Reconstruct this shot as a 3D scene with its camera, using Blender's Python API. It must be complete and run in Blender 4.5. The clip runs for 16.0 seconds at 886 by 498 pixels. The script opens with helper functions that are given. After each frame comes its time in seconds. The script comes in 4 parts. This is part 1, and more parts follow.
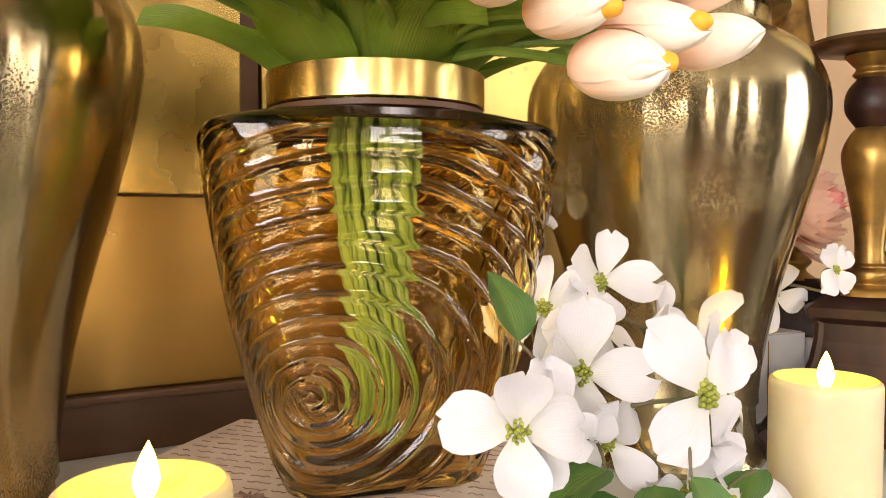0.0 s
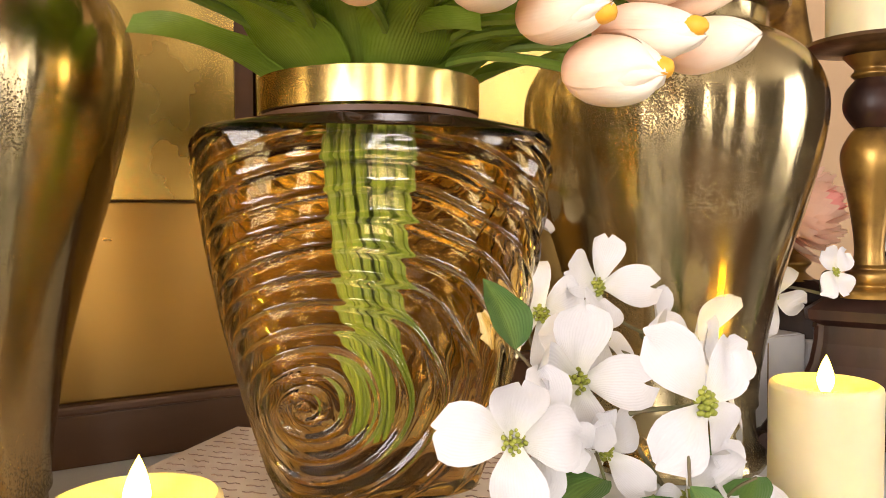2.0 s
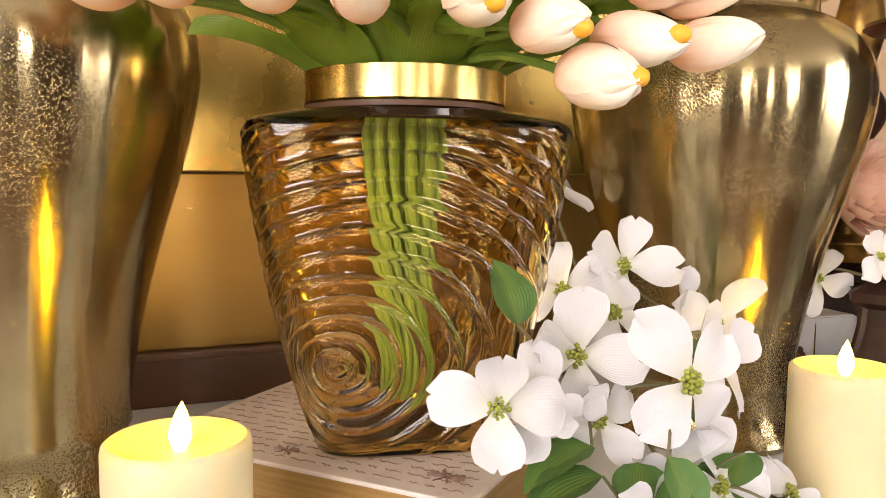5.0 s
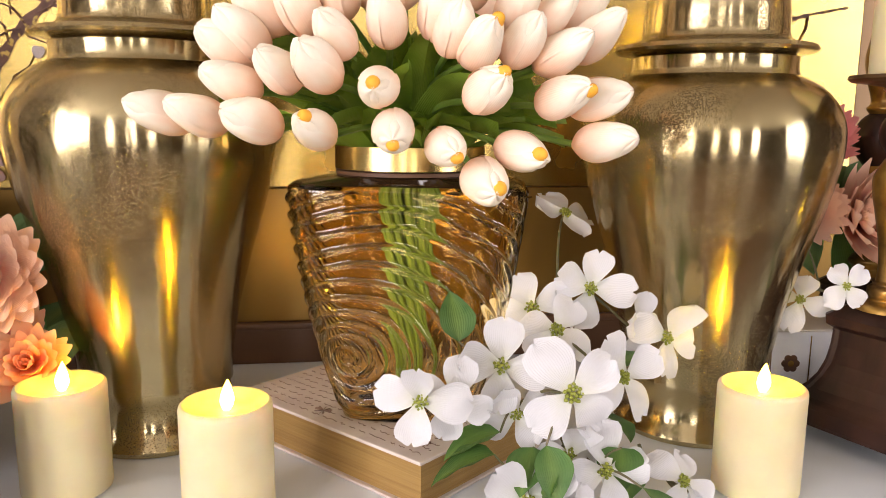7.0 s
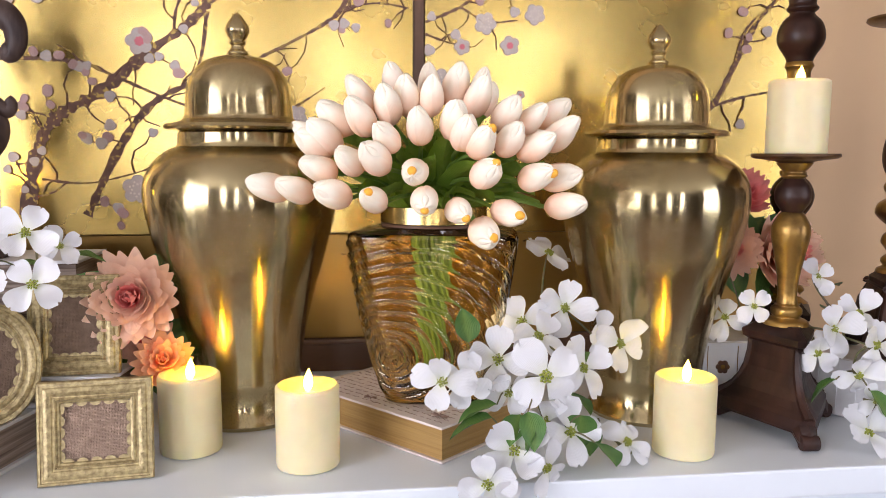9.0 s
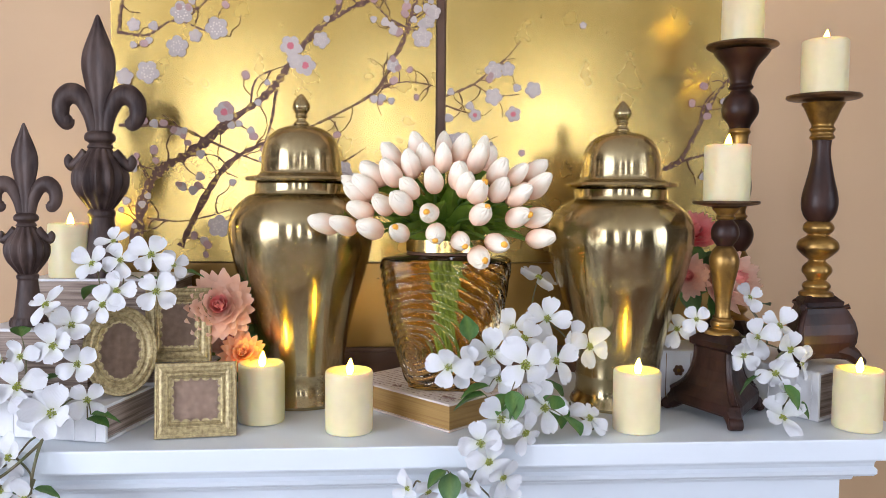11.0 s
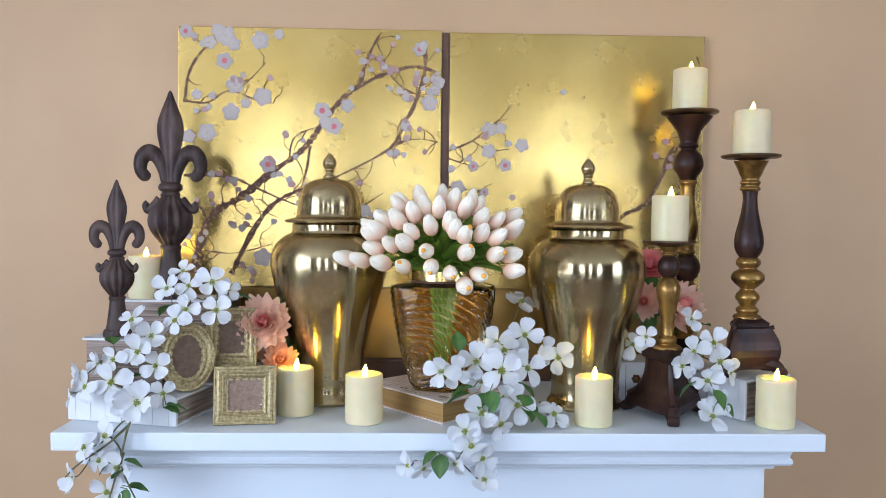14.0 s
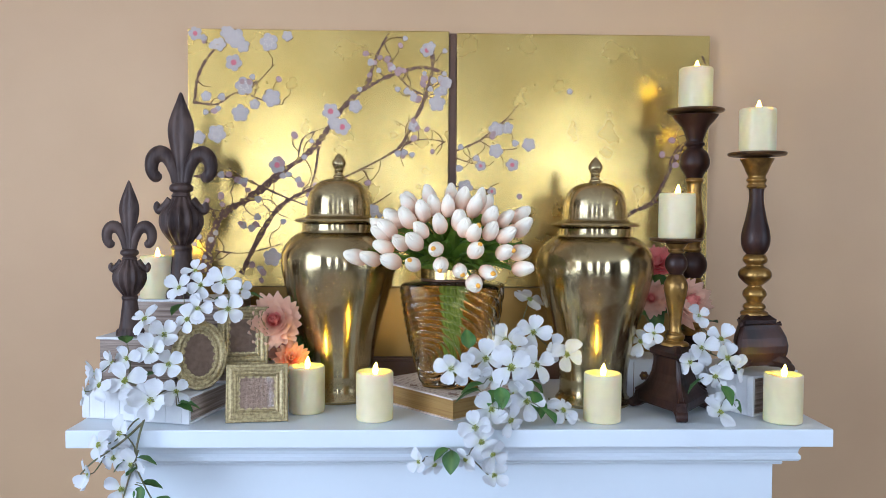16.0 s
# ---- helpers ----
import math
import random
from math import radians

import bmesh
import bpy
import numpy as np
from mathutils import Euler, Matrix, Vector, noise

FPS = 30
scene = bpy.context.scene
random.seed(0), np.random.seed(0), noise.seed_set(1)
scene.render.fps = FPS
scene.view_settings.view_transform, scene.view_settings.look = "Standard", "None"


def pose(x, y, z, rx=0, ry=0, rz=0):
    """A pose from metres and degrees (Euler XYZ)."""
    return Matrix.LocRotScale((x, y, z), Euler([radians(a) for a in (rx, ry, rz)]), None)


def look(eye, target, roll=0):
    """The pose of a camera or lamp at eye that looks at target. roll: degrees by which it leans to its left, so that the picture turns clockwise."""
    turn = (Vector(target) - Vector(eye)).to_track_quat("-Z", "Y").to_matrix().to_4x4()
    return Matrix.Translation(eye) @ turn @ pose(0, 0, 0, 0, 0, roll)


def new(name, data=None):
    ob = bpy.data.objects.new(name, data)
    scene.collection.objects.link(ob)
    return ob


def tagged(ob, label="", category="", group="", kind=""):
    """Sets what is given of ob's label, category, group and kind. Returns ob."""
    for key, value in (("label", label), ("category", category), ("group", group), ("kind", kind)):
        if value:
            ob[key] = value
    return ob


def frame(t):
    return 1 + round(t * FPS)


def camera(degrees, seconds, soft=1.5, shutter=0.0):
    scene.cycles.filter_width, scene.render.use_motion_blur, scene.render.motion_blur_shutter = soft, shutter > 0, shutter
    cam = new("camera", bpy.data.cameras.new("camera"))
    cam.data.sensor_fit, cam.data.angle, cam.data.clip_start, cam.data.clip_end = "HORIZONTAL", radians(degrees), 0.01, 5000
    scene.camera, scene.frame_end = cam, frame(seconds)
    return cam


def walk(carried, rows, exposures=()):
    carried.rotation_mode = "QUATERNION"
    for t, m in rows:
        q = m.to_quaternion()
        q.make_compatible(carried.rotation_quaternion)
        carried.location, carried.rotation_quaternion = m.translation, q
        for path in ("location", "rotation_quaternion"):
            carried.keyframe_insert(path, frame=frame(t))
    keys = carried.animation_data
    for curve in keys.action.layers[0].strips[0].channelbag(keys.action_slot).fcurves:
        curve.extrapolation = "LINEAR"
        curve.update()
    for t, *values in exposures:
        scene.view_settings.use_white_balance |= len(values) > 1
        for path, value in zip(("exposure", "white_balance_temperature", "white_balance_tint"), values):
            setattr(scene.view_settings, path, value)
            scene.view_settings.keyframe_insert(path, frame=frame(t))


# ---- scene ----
cam = camera(59.2, 16.0, soft=0.9)
PATH = [
    (0, (-0.221, -0.276, 0.218), (0.796, 1.444, 0.139), -0.1),
    (0.5, (-0.22, -0.275, 0.216), (0.795, 1.447, 0.137), -0.2),
    (1, (-0.221, -0.272, 0.215), (0.793, 1.45, 0.135), -0.3),
    (1.5, (-0.221, -0.272, 0.216), (0.797, 1.449, 0.136), -0.5),
    (2, (-0.216, -0.273, 0.222), (0.802, 1.447, 0.143), -0.5),
    (2.5, (-0.216, -0.275, 0.223), (0.804, 1.444, 0.146), -0.7),
    (3, (-0.214, -0.275, 0.223), (0.807, 1.443, 0.142), -0.7),
    (3.5, (-0.215, -0.274, 0.224), (0.806, 1.443, 0.133), -0.5),
    (4, (-0.222, -0.276, 0.222), (0.78, 1.452, 0.11), -0.4),
    (4.2, (-0.226, -0.279, 0.224), (0.754, 1.461, 0.099), -0.3),
    (6.3, (-0.079, -0.488, 0.297), (0.284, 1.454, -0.016), 1.3),
    (6.5, (-0.071, -0.505, 0.311), (0.257, 1.44, -0.019), 1.2),
    (7, (-0.073, -0.552, 0.338), (0.212, 1.398, -0.004), 0.5),
    (7.5, (-0.093, -0.607, 0.359), (0.177, 1.347, 0.025), 0.1),
    (8, (-0.111, -0.674, 0.374), (0.154, 1.285, 0.066), -0.2),
    (8.5, (-0.13, -0.761, 0.383), (0.128, 1.202, 0.101), -0.3),
    (9, (-0.113, -0.84, 0.378), (0.133, 1.129, 0.132), 0.2),
    (9.2, (-0.095, -0.872, 0.381), (0.134, 1.101, 0.148), 0.3),
    (11.3, (-0.107, -1.222, 0.381), (0.036, 0.769, 0.259), 0.4),
    (11.5, (-0.121, -1.257, 0.384), (0.023, 0.734, 0.268), 0.3),
    (12, (-0.139, -1.324, 0.392), (-0.003, 0.669, 0.287), 0.4),
    (12.5, (-0.11, -1.371, 0.393), (0.01, 0.623, 0.299), 0.6),
    (13, (-0.062, -1.428, 0.404), (0.033, 0.568, 0.311), 0.7),
    (13.5, (-0.031, -1.479, 0.411), (0.035, 0.518, 0.324), 0.7),
    (14, (-0.049, -1.51, 0.421), (0.009, 0.487, 0.342), 0.6),
    (14.5, (-0.062, -1.519, 0.419), (-0.008, 0.479, 0.347), 0.5),
    (15, (-0.062, -1.528, 0.418), (-0.006, 0.47, 0.35), 0.4),
    (15.5, (-0.061, -1.528, 0.415), (-0.002, 0.47, 0.347), 0.4),
    (16, (-0.062, -1.525, 0.414), (-0.012, 0.473, 0.34), 0.3),
]
walk(cam, [(t, look(eye, target, roll)) for t, eye, target, roll in PATH],
     [(0, 0.12, 8400, 26), (4, 0.12, 8400, 26), (6.5, 0.0, 8000, 27), (9, -0.16, 6900, 25), (11.5, -0.3, 6250, 19), (12.5, -0.4, 6000, 17), (16, -0.4, 5600, 14)])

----

• **Aim**:
Check every line of the listing for the string "None" and report how many lines have it, as a number alone.

• **Right answer**:
3